## The problem
Pull each line containing "render" out of the data and copy it.

━━━

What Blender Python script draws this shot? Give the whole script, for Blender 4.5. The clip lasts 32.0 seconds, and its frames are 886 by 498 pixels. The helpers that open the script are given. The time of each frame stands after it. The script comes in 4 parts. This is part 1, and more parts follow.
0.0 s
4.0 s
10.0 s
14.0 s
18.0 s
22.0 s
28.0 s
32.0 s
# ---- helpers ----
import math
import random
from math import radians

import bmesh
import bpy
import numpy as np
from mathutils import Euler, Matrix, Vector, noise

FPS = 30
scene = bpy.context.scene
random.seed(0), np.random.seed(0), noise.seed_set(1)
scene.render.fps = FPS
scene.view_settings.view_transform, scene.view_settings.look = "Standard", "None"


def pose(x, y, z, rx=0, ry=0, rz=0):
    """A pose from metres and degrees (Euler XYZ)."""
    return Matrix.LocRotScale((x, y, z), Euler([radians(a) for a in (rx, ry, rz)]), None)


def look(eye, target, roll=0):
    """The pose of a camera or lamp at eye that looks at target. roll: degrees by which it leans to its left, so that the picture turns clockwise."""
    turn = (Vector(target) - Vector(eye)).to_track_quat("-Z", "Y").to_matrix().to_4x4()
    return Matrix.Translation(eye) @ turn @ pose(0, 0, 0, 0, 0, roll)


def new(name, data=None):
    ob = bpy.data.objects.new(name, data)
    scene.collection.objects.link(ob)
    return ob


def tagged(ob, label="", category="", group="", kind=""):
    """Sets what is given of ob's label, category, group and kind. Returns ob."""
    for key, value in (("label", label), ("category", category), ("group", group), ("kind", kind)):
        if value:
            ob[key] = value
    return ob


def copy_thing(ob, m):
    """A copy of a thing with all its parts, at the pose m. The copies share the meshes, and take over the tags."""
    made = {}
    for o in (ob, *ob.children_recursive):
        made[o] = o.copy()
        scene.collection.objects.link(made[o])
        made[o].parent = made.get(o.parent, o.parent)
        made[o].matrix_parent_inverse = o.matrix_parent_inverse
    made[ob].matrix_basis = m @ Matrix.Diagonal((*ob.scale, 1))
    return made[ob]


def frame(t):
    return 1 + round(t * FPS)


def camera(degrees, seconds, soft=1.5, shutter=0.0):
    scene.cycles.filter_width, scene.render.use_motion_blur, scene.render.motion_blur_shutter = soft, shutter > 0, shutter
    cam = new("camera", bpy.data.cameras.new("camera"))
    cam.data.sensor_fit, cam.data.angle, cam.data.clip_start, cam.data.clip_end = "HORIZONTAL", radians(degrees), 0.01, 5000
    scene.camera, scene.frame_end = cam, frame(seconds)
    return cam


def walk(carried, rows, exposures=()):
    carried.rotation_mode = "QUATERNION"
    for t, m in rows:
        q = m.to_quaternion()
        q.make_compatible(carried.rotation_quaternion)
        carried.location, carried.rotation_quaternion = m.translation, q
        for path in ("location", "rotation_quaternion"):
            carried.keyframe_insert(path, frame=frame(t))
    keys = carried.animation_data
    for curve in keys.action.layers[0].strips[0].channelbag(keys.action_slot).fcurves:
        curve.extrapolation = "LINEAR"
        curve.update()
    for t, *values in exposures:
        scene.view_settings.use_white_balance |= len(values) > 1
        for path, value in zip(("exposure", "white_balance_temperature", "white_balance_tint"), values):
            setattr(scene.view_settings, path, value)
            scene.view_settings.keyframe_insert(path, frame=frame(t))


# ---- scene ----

━━━

## Solution
scene.render.fps = FPS
    scene.cycles.filter_width, scene.render.use_motion_blur, scene.render.motion_blur_shutter = soft, shutter > 0, shutter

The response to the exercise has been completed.